Comments on “Five Hills”

  1. faiz says:

    Dear Fiona, I notice the protesters all have bandages on their foreheads. Is this part of the protest? And if so what is the significance of it? Surely not a coincidence!

  2. Yes, we were showing we were wounded by what was happening to our heritage – one of the Professor´s ideas. Incidentally the toy excavator was refused by the politician. I shall soon be off to another demo. Hope there is some more garum on offer. It was a bit like the loaves and fishes the way the Professor spread round the fish pate and little toast crackers amongst the crowd.

  3. faiz says:

    thank you Fiona, my best hopes for the protests, and happy eating of the garum :) in solidarity.

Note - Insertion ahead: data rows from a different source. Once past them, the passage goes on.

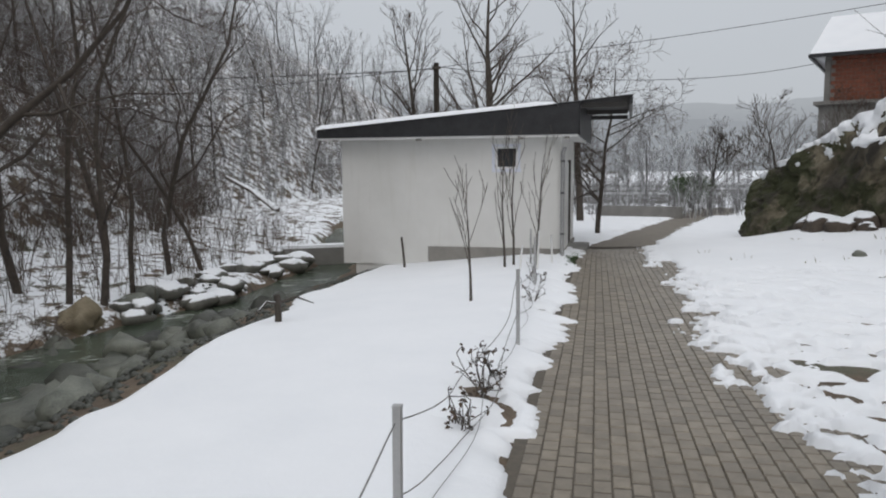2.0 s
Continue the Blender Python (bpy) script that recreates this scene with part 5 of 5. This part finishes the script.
# ---- brick house on the terrace ----
def build_house():
    c = Vector((44.3, 26.8, 1.95))
    yaw = math.atan2(23.9 - 31.2, 46.0 - 41.5)
    m = Matrix.Translation(c) @ Matrix.Rotation(yaw, 4, "Z")
    h = thing("brick_house", m, "unplastered red brick house with a snow-covered hipped roof", "house")
    L, D = 4.6, 4.2
    part("lower_wall", box(-L - 0.25, L, -D, D, -2.5, 2.75, 0.02), M_CONCRETE, h, "grey concrete lower storey")
    part("slab_edge", box(-L - 0.5, L + 0.1, -D - 0.35, D, 2.752, 2.95, 0.02), M_CONCRETE, h)
    part("upper_wall", box(-L, L, -D + 0.03, D, 2.952, 5.45), M_MORTAR, h)
    for x0, x1 in ((-L - 0.02, -L + 0.28), (-0.35, -0.05), (L - 0.28, L + 0.02)):
        part("concrete_column", box(x0, x1, -D - 0.02, -D + 0.4, 2.955, 5.44, 0.01), M_CONCRETE, h, "grey concrete column between brick fields")
    part("ring_beam", box(-L - 0.01, L + 0.01, -D - 0.03, D, 5.452, 5.66, 0.01), M_CONCRETE, h)
    # hipped roof
    bm = bmesh.new()
    e, z0, z1 = 0.75, 5.55, 8.3
    a = [bm.verts.new(q) for q in ((-L - e, -D - e, z0), (L + e, -D - e, z0), (L + e, D + e, z0), (-L - e, D + e, z0), (-L - 0.2, 0, z1), (L - 0.6, 0, z1))]
    for f in ((0, 1, 5, 4), (1, 2, 5), (2, 3, 4, 5), (3, 0, 4), (3, 2, 1, 0)):
        bm.faces.new([a[i] for i in f])
    roof = part("roof", bm, M_SNOW, h, "hipped roof under an even sheet of snow")
    part("gutter", box(-L - e - 0.05, L + e + 0.05, -D - e - 0.06, -D - e + 0.05, z0 - 0.22, z0 - 0.02, 0.02), M_FASCIA, roof)
    part("gutter", box(-L - e - 0.06, -L - e + 0.05, -D - e + 0.052, D + e, z0 - 0.22, z0 - 0.02, 0.02), M_FASCIA, roof)
    bm = bmesh.new()
    a = [bm.verts.new(q) for q in ((1.0, -1.3, 7.2), (2.9, -1.3, 7.2), (1.95, -1.3, 7.95), (1.0, 1.3, 7.2), (2.9, 1.3, 7.2), (1.95, 1.3, 7.95))]
    for f in ((0, 1, 2), (5, 4, 3), (0, 2, 5, 3), (1, 4, 5, 2), (0, 3, 4, 1)):
        bm.faces.new([a[i] for i in f])
    part("dormer", bm, M_MORTAR, roof, "small grey gable dormer near the ridge")
    # hollow bricks of the front, one by one
    me = bpy.data.meshes.new("brick")
    bm = box(-0.185, 0.185, -0.02, 0.02, -0.1, 0.1)
    bm.to_mesh(me)
    bm.free()
    me.materials.append(M_BRICK)
    for r in range(11):
        z = 3.08 + r * 0.222
        for k in range(11):
            x = -L + 0.5 + k * 0.395 + (0.197 if r % 2 else 0)
            if x > -0.55:
                continue
            ob = new("brick", me)
            ob.parent = h
            ob.location = (x, -D + 0.02, z)


build_house()


# ---- far end of the valley ----
def build_far_end():
    # concrete garden wall at the end of the path
    w = link_mesh("boundary_wall", *wall_box(23.0, 28.7, 25.2, 25.55, -1.4, -0.48), M_CONCRETE)
    tagged(w, "low grey concrete boundary wall with a snowy top", "wall", kind="structure")
    for i, (x0, y0, x1, y1, z) in enumerate(((36, 52, 46, 43, 0.0), (46, 62, 60, 52, 0.4), (54, 76, 72, 62, 1.4))):
        g0 = ground_z((x0 + x1) / 2, (y0 + y1) / 2)
        z = g0 + 0.75
        ob = link_mesh("terrace_wall", *wall_box(x0, y0, x1, y1, g0 - 0.6, z), M_CONCRETE)
        tagged(ob, "grey terrace wall in the misty gardens", "wall", "terrace walls")
        ob = link_mesh("terrace_snow", *wall_box(x0, y0, x1, y1, z + 0.004, z + 0.14), M_SNOW)
        tagged(ob, "snow lying on a terrace wall", "snow", kind="stuff")
    w = link_mesh("weir", *wall_box(6.15, 24.3, 10.6, 23.4, -2.3, -1.22, 0.5), M_CONCRETE)
    tagged(w, "low concrete weir across the stream", "weir", kind="structure")
    w = link_mesh("weir_snow", *wall_box(6.15, 24.3, 10.6, 23.4, -1.216, -1.12, 0.5), M_SNOW)
    tagged(w, "snow lying on the weir crest", "snow", kind="stuff")
    a, b = (6.9, 37.6, 1.0), (8.9, 35.4, -0.6)
    t = Tubes()
    t.add([a, ((a[0] + b[0]) / 2, (a[1] + b[1]) / 2, 0.35), b], [0.10, 0.13, 0.15], 8, True)
    tagged(t.mesh("fallen_trunk", M_LOG), "pale snow-covered trunk fallen down the valley side", "log")
    # trees
    TB = dict(levels=4, spread=0.68, n_child=(15, 9, 6), wander=0.15, up=0.08)
    T = dict(levels=4, spread=0.58, n_child=(14, 8, 5), wander=0.11, up=0.28)
    tree("roadside_tree", at(14.9, 18.5), 201, "dark bare tree standing beside the path behind the shed", height_m=5.2, radius=0.085, first=0.18, twig=0.007, ratio=0.56, **TB)
    tree("roadside_tree", at(13.6, 18.6), 202, "dark bare tree standing beside the path behind the shed", height_m=5.0, radius=0.08, first=0.18, twig=0.007, ratio=0.56, **TB)
    tree("tall_tree", at(15.2, 25.5), 203, "tall bare tree rising behind the shed roof", height_m=10.2, radius=0.20, first=0.3, twig=0.008, ratio=0.42, **T)
    tree("tall_tree", at(19.2, 25.2), 204, "tall bare tree rising behind the shed roof", height_m=9.4, radius=0.16, first=0.3, twig=0.008, ratio=0.36, **T)
    tree("tall_tree", at(12.6, 27.0), 205, "tall bare tree rising behind the shed roof", height_m=8.6, radius=0.16, first=0.3, twig=0.010, ratio=0.42, **T)
    tree("tall_tree", at(17.0, 28.5), 209, "tall bare tree rising behind the shed roof", height_m=8.4, radius=0.15, first=0.3, twig=0.010, ratio=0.42, **T)
    tree("yard_tree", at(38.0, 36.4), 206, "bare dark garden tree near the end wall", height_m=4.4, radius=0.11, first=0.3, twig=0.014, ratio=0.6, **T)
    tree("yard_tree", at(33.4, 27.0, -0.3), 207, "bare many-branched bush below the brick house", height_m=5.2, radius=0.10, first=0.08, twig=0.012, ratio=0.6, **T)
    tree("yard_tree", at(35.5, 25.6, -0.3), 208, "bare many-branched bush below the brick house", height_m=4.8, radius=0.10, first=0.08, twig=0.012, ratio=0.6, **T)
    tree("yard_tree", at(37.5, 25.0, 0.0), 211, "bare slim tree in front of the brick house", height_m=6.0, radius=0.05, first=0.25, twig=0.009, ratio=0.3, **T)
    # clipped dark conifer
    rng = np.random.RandomState(66)
    ob = thing("clipped_conifer", at(36.6, 36.7), "dark green clipped conifer by the garden wall", "tree")
    t = Tubes()
    t.add([(0, 0, -0.1), (0, 0, 1.6)], [0.12, 0.08], 7)
    t.mesh("trunk", M_BARK, ob)
    lv = Leaves()
    for _ in range(2600):
        d = rng.normal(size=3)
        d /= np.linalg.norm(d)
        q = d * np.array([1.2, 1.2, 0.75]) * rng.uniform(0.4, 1.25) + np.array([0, 0, 1.35])
        lv.add(q, d + rng.normal(size=3) * 0.6, 0.2, 0.07, rng, 0.2)
    lv.mesh("foliage", M_LAUREL, ob)
    # bark and twigs both paled in colour in place of haze
    protos = [tree("valley_tree", at(46 + 6 * i, 62 - 3 * i), 220 + i, "snow-dusted bare valley tree with haze in its colour", "tree", "trees of the valley floor", twig_mat=M_TWIGHAZE, bark=M_TWIGHAZE, height_m=7.0, radius=0.10, first=0.2, twig=0.018, ratio=0.45, **T) for i in range(3)]
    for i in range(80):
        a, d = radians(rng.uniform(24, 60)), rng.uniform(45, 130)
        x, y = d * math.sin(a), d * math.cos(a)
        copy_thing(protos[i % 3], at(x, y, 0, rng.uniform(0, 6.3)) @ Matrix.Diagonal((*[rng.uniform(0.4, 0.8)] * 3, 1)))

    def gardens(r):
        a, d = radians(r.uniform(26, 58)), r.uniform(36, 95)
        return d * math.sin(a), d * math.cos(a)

    # brush colour lightened to imitate mist over the gardens
    ob = stems(rng, 900, gardens, 0.6, 2.2, 0.016, 4, 3, 0.7, 3).mesh("valley_brush", M_TWIGHAZE)
    tagged(ob, "brush and hedges in the far gardens, paled for haze", "brush", kind="stuff")
    # pole and overhead lines
    pole = thing("utility_pole", Matrix.Translation((13.9, 28.0, -1.3)), "dark wooden utility pole carrying overhead lines", "pole")
    t = Tubes()
    t.add([(0, 0, -0.5), (0, 0, 3), (0, 0, 7.0)], [0.15, 0.14, 0.11], 10, True)
    t.mesh("shaft", M_DARKWOOD, pole)
    part("cross_piece", box(-0.15, 0.15, -0.13, 0.13, 6.75, 6.85, 0.01), M_DARKWOOD, pole)
    for a, b, sag in (((13.9, 28.0, 5.55), (41.2, 31.4, 7.5), 0.75), ((13.9, 28.0, 5.45), (-40.0, 42.0, 7.6), 1.6), ((18.0, 37.5, 6.8), (52.0, 15.5, 12.3), 0.5), ((18.0, 37.5, 6.8), (-20.0, 60.0, 4.5), 0.5)):
        a, b = np.array(a), np.array(b)
        pts = [a + (b - a) * t - np.array([0, 0, sag * 4 * t * (1 - t)]) for t in np.linspace(0, 1, 40)]
        tb = Tubes()
        tb.add(pts, [0.016] * 40, 5)
        tagged(tb.mesh("overhead_line", M_CABLE), "black overhead power line across the valley", "cable", "overhead lines")


def wall_box(x0, y0, x1, y1, z0, z1, t=0.25):
    d = np.array([x1 - x0, y1 - y0])
    d = d / np.linalg.norm(d)
    n = np.array([-d[1], d[0]]) * t / 2
    c = [(x0 - n[0], y0 - n[1]), (x1 - n[0], y1 - n[1]), (x1 + n[0], y1 + n[1]), (x0 + n[0], y0 + n[1])]
    return [(x, y, z0) for x, y in c] + [(x, y, z1) for x, y in c], [[3, 2, 1, 0], [4, 5, 6, 7], [0, 1, 5, 4], [1, 2, 6, 5], [2, 3, 7, 6], [3, 0, 4, 7]]


M_LOG = surface("snowy_log", (0.07, 0.06, 0.05), (0.14, 0.12, 0.10), 5, 40, 0.85, 0.4, snow=0.2)
build_far_end()


def build_backdrop():
    """Ridges far down the valley, their haze painted as a self-lit grey."""
    m, n, l, b = bsdf_material("painted_haze_glow")
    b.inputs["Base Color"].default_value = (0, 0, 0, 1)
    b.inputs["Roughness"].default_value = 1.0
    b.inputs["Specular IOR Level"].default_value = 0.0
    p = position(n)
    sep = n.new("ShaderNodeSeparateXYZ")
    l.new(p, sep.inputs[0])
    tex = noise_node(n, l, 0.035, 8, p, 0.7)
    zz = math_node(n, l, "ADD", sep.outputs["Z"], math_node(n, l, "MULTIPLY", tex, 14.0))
    # emitted grey pales with height to imitate haze and low cloud
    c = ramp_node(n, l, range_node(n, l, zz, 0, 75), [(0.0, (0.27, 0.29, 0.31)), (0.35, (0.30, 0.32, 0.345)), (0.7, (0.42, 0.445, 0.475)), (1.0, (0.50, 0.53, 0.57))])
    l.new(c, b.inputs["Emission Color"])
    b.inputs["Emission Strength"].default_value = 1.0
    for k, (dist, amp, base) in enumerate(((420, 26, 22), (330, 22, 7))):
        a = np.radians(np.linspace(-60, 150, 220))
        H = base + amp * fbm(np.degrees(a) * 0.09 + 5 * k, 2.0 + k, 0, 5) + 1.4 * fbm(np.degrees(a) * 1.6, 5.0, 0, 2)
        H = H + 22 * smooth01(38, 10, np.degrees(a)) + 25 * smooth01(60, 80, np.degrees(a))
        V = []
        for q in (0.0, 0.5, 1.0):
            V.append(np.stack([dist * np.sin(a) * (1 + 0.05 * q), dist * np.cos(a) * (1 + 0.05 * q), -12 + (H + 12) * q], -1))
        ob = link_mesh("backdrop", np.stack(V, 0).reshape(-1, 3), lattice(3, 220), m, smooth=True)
        tagged(ob, "grey wooded ridge, haze painted as a glow that pales upward", "hills", kind="structure")


build_backdrop()

# ---- paving stones ----
build_path()
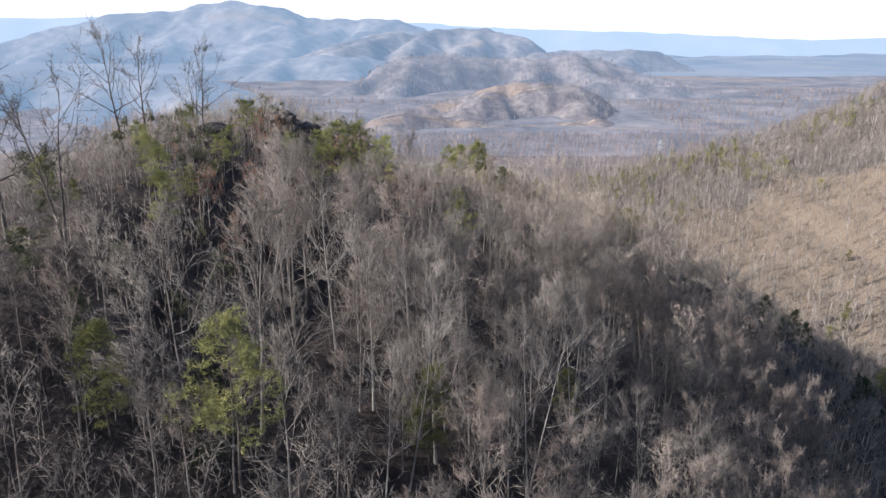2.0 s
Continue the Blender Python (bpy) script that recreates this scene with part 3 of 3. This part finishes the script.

  4. Thanks. No garum this time, unfortunately. Having taken Latin and Greek at school I look on this as a part of world heritage that is being destroyed rather than just a piece of purely local history. That is why I was keen to write something for an English site. I would love to see classicists and archaeologists from other countries getting involved. There are several legal irons in the fire but the law is very slow in Spain. I fear that the blocks may be built before all the legal “denuncias” go through the courts. The builder has the right planning permission but the fact that this was given may have been an offence against a more general law relating to the Spanish patrimony

  5. Camus123 says:

    Dear Fiona,
    thinking of the enormous damage that speculators have done to the mainland and especially the islands I can only wish you all the very best of luck. Is there an official webs ite, or a mayor’s home page where we could post protests?

    Best of luck
    Geoff Roberts

  6. There is a facebook group at http://www.facebook.com/pages/Cartagena-Spain/Salvemos-el-Monte-Sacro-de-Cartagena/457367050223?ref=ts
    The town hall has a site at http://www.cartagena.es
    The official chiefly responsible for passing the planning permission was Joaquin Segado.
    Several newspapers have run stories which could be commented on also. http://www.laverdad.es has contained quite a few stories in the Cartagena local section.
    Thanks. I think some solidarity from people outside Spain who care about world heritage would be useful.